## DIRECTIONS:
The listing below contains a span that opens with the line containing "Write the bpy" and closes with the line containing "scene.render.fps = FPS". Return that span exactly.

[start LISTED ENTRIES]

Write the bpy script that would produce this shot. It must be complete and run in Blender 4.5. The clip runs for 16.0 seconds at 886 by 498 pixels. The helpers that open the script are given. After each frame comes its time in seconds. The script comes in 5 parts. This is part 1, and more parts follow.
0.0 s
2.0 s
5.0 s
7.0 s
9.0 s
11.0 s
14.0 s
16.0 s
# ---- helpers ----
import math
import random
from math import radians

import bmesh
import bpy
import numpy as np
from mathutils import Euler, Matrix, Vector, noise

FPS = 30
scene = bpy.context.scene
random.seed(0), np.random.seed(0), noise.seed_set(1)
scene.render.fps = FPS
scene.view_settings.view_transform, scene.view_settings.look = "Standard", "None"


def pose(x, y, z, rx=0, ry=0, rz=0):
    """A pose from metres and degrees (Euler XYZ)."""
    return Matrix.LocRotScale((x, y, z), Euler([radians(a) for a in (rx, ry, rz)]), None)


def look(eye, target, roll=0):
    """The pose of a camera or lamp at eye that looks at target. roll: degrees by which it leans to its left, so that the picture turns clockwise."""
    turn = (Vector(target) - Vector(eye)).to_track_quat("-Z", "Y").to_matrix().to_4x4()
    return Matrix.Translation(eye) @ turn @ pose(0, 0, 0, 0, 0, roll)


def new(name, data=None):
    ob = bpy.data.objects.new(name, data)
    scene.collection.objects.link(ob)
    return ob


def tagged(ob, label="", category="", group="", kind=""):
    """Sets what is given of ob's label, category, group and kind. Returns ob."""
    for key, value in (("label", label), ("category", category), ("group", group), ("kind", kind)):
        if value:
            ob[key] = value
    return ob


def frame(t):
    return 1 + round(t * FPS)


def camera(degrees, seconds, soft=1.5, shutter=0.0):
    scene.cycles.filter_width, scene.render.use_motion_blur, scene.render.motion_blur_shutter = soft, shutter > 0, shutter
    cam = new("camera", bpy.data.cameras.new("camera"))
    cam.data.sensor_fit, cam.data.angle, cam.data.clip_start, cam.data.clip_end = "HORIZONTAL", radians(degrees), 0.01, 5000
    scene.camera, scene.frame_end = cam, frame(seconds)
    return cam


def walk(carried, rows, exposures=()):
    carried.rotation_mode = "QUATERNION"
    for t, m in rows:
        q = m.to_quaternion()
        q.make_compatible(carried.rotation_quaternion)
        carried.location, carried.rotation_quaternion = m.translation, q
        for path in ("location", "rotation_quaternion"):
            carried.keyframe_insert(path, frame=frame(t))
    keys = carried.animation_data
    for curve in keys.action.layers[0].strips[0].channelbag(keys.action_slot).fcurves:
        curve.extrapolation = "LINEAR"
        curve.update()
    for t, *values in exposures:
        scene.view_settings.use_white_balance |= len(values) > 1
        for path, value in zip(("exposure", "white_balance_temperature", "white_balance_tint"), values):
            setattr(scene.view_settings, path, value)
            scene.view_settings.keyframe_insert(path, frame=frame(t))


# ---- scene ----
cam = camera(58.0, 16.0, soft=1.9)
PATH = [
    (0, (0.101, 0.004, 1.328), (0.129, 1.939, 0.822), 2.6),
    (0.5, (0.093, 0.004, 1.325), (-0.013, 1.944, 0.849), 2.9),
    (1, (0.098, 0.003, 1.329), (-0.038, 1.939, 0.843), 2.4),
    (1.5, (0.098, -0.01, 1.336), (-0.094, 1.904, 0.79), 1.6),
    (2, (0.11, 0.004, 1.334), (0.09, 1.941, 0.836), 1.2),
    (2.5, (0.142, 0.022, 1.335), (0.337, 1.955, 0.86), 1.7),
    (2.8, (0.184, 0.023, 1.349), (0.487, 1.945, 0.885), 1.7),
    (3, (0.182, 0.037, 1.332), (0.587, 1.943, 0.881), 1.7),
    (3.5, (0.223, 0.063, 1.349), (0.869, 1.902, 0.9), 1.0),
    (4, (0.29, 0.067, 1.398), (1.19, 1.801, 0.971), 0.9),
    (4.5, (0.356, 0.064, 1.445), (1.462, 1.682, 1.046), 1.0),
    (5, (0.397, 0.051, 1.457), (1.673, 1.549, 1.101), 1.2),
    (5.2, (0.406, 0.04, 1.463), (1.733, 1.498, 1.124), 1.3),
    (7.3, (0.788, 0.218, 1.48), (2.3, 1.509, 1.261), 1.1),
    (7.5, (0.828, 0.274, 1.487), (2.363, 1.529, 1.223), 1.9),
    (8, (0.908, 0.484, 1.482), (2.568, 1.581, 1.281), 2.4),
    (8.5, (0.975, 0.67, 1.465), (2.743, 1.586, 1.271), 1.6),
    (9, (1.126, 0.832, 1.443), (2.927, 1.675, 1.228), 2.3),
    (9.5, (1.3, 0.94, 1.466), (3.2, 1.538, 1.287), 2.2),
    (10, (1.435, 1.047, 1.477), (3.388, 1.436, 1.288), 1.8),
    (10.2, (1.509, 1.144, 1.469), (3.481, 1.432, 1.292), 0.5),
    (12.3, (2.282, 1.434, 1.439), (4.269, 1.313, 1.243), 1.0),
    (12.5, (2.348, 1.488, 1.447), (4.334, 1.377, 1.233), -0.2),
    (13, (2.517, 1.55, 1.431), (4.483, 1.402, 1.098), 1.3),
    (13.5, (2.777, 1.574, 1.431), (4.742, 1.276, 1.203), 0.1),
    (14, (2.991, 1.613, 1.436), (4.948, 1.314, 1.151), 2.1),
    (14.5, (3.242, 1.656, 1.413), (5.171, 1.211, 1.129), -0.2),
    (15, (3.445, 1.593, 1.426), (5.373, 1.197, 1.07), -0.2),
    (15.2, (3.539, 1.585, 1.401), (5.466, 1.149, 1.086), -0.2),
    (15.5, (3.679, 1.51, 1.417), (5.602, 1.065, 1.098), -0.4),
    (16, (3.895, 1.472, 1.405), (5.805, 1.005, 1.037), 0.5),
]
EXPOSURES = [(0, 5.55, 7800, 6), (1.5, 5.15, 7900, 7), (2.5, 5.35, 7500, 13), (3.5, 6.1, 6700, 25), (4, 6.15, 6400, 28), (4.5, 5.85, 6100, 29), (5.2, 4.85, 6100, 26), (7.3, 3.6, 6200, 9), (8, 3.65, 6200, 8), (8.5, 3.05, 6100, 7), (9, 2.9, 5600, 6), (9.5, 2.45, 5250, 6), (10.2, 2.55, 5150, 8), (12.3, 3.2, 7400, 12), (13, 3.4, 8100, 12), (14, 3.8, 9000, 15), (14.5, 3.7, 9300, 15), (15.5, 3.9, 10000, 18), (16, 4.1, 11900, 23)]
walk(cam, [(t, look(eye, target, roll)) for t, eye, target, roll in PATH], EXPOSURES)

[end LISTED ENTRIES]
[start LISTED ENTRIES]

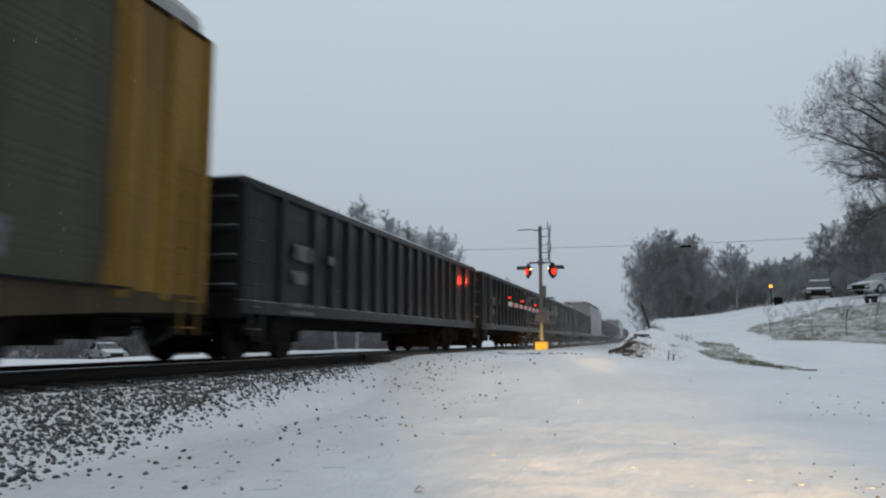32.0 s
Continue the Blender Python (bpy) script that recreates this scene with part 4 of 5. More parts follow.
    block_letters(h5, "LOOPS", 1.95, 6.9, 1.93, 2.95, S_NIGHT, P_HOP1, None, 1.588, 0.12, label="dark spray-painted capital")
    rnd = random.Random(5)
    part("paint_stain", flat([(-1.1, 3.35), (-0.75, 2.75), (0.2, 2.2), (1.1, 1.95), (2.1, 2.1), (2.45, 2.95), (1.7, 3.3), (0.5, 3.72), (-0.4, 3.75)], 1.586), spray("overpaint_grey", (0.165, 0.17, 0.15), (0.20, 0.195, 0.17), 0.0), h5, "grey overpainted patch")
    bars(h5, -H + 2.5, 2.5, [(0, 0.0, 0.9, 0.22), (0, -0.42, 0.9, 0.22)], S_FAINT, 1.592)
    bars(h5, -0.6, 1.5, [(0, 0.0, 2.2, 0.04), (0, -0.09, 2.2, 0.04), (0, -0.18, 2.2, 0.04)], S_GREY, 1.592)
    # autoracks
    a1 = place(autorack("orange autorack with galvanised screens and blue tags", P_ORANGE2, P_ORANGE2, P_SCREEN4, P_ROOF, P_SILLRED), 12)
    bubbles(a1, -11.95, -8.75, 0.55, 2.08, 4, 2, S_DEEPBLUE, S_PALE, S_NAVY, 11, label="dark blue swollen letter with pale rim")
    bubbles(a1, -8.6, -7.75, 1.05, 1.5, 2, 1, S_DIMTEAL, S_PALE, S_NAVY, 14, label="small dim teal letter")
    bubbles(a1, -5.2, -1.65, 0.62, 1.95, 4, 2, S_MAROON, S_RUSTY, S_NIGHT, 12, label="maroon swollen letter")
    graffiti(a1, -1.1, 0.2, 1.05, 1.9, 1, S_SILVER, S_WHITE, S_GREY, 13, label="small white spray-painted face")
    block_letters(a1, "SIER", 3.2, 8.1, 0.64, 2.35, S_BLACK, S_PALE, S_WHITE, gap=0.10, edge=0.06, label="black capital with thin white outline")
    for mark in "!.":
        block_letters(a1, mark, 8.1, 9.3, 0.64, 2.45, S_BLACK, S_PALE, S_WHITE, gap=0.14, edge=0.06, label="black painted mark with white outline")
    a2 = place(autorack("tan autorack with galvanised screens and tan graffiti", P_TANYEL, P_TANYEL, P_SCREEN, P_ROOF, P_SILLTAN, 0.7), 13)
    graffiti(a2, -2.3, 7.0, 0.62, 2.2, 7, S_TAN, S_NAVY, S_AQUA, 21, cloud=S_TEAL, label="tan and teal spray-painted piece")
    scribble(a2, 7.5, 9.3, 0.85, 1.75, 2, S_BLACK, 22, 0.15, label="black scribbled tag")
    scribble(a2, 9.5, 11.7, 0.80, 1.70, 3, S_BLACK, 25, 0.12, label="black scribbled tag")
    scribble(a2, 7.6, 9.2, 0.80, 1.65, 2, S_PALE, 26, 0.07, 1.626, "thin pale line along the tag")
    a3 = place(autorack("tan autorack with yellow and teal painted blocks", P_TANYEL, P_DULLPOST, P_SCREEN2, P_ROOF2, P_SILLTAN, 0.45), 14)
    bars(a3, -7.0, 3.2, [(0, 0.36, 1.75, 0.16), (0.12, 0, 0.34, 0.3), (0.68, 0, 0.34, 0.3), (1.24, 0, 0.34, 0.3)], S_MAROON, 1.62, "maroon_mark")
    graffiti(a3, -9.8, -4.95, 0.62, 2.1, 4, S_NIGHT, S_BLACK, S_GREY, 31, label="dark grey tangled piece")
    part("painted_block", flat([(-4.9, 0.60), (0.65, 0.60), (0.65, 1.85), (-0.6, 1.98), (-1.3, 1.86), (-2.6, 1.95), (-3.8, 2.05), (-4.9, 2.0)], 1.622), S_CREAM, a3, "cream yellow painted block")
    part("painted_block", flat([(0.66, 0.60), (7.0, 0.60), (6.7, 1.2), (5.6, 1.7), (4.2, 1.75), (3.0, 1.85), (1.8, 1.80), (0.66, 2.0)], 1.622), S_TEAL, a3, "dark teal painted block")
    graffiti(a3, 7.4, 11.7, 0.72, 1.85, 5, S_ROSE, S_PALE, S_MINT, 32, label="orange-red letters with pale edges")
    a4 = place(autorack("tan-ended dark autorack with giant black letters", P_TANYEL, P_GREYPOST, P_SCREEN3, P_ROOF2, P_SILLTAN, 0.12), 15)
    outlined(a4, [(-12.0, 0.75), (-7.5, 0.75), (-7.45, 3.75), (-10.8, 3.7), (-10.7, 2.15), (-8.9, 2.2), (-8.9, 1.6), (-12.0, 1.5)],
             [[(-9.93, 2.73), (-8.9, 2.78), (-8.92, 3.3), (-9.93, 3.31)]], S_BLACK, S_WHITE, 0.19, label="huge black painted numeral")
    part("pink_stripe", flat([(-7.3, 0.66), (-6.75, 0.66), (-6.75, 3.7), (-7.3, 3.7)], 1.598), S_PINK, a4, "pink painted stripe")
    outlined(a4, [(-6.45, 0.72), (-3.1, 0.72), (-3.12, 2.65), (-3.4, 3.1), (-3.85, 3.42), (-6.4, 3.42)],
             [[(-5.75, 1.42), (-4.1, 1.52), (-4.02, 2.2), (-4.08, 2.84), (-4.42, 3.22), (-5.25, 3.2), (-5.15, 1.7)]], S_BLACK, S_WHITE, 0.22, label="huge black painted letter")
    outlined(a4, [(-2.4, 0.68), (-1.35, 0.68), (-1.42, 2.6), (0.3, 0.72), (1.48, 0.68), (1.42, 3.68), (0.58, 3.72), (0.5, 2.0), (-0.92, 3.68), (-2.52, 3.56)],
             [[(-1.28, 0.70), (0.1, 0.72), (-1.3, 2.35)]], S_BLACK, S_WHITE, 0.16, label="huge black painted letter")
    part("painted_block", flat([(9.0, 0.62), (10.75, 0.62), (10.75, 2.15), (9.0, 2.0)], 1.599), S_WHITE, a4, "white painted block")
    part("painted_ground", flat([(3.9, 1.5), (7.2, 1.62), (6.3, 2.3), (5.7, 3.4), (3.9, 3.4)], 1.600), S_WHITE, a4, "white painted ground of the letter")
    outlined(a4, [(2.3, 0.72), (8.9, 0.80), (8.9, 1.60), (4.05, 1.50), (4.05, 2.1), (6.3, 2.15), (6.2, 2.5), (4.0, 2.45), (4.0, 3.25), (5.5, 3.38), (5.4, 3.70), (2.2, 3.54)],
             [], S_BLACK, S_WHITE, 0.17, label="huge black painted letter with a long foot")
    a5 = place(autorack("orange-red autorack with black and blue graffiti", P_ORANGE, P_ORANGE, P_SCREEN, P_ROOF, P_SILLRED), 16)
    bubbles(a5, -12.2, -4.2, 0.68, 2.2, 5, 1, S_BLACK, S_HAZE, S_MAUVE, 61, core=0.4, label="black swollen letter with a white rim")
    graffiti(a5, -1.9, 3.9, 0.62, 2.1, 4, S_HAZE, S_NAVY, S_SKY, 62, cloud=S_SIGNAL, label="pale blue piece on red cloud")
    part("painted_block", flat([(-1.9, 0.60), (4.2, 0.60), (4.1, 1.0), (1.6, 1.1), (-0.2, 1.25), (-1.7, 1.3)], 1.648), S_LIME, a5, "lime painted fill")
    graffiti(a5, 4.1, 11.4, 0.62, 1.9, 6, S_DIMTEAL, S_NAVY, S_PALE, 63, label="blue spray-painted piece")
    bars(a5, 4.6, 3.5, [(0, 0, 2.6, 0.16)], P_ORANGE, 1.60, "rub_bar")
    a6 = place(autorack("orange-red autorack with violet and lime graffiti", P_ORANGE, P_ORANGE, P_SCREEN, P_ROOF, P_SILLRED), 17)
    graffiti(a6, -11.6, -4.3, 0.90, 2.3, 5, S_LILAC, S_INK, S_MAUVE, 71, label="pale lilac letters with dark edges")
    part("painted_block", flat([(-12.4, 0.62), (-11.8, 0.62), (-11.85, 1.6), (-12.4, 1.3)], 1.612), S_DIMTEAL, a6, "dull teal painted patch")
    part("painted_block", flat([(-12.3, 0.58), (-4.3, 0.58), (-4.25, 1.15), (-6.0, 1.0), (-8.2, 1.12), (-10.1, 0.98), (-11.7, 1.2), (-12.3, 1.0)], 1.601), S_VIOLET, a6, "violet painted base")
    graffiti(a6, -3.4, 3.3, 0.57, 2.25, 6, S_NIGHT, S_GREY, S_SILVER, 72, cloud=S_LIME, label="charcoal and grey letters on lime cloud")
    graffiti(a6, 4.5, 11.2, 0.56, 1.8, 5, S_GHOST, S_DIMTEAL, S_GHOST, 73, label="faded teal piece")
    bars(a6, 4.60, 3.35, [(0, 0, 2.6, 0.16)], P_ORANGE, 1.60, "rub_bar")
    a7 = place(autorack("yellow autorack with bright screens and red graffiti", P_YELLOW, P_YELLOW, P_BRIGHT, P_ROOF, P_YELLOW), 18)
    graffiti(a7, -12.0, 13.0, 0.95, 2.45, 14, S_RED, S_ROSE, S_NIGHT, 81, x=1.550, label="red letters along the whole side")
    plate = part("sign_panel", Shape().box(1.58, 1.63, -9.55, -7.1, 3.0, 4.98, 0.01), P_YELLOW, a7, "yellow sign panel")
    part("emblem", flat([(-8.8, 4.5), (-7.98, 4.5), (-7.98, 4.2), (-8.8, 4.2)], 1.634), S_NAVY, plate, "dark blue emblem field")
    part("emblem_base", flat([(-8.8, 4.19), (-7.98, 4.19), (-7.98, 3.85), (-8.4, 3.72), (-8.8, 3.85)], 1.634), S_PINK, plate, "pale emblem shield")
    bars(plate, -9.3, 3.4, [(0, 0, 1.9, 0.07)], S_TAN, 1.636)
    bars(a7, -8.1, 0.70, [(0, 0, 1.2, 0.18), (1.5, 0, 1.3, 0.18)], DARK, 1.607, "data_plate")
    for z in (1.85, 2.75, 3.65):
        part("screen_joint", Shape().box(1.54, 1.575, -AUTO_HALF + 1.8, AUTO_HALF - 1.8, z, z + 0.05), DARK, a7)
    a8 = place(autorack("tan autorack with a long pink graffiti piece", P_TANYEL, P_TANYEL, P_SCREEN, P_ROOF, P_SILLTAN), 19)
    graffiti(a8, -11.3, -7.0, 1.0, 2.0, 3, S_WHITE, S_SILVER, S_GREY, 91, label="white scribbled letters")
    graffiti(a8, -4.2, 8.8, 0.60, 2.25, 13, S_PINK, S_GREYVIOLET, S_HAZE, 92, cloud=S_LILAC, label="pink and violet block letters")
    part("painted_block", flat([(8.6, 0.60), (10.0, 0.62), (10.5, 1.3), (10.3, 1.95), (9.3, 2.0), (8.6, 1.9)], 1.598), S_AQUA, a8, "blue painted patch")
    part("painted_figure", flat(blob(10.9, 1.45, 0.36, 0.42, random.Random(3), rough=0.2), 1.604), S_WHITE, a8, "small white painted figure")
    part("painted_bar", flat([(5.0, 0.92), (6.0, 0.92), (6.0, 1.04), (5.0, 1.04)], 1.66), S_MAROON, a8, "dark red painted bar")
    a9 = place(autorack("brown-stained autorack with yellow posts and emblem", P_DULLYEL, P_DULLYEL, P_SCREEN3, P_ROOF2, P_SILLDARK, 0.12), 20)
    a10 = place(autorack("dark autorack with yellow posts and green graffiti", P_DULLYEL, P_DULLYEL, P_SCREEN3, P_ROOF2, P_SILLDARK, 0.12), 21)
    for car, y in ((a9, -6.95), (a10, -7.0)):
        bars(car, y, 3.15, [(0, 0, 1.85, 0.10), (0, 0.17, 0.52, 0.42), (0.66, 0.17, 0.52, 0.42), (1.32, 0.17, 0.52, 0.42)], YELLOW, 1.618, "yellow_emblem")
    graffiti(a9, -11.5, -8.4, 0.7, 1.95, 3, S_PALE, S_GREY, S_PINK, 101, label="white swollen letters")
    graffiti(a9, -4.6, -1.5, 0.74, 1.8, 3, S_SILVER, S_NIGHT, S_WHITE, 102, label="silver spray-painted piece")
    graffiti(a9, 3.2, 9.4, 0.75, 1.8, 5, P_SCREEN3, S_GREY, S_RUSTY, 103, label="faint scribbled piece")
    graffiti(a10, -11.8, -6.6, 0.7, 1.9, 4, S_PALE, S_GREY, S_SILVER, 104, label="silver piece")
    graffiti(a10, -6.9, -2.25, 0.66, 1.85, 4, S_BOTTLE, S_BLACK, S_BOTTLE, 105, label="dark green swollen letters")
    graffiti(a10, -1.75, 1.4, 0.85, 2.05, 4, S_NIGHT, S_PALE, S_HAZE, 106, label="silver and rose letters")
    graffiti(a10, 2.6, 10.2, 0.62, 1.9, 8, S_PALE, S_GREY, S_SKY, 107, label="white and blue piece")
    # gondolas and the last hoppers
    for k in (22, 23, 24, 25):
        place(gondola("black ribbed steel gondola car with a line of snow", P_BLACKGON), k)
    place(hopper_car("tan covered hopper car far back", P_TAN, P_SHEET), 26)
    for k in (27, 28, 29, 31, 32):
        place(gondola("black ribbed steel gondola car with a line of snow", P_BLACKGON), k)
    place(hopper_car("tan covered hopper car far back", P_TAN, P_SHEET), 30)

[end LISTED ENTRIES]

## THE SOLUTION:
Write the bpy script that would produce this shot. It must be complete and run in Blender 4.5. The clip runs for 16.0 seconds at 886 by 498 pixels. The helpers that open the script are given. After each frame comes its time in seconds. The script comes in 5 parts. This is part 1, and more parts follow.
0.0 s
2.0 s
5.0 s
7.0 s
9.0 s
11.0 s
14.0 s
16.0 s
# ---- helpers ----
import math
import random
from math import radians

import bmesh
import bpy
import numpy as np
from mathutils import Euler, Matrix, Vector, noise

FPS = 30
scene = bpy.context.scene
random.seed(0), np.random.seed(0), noise.seed_set(1)
scene.render.fps = FPS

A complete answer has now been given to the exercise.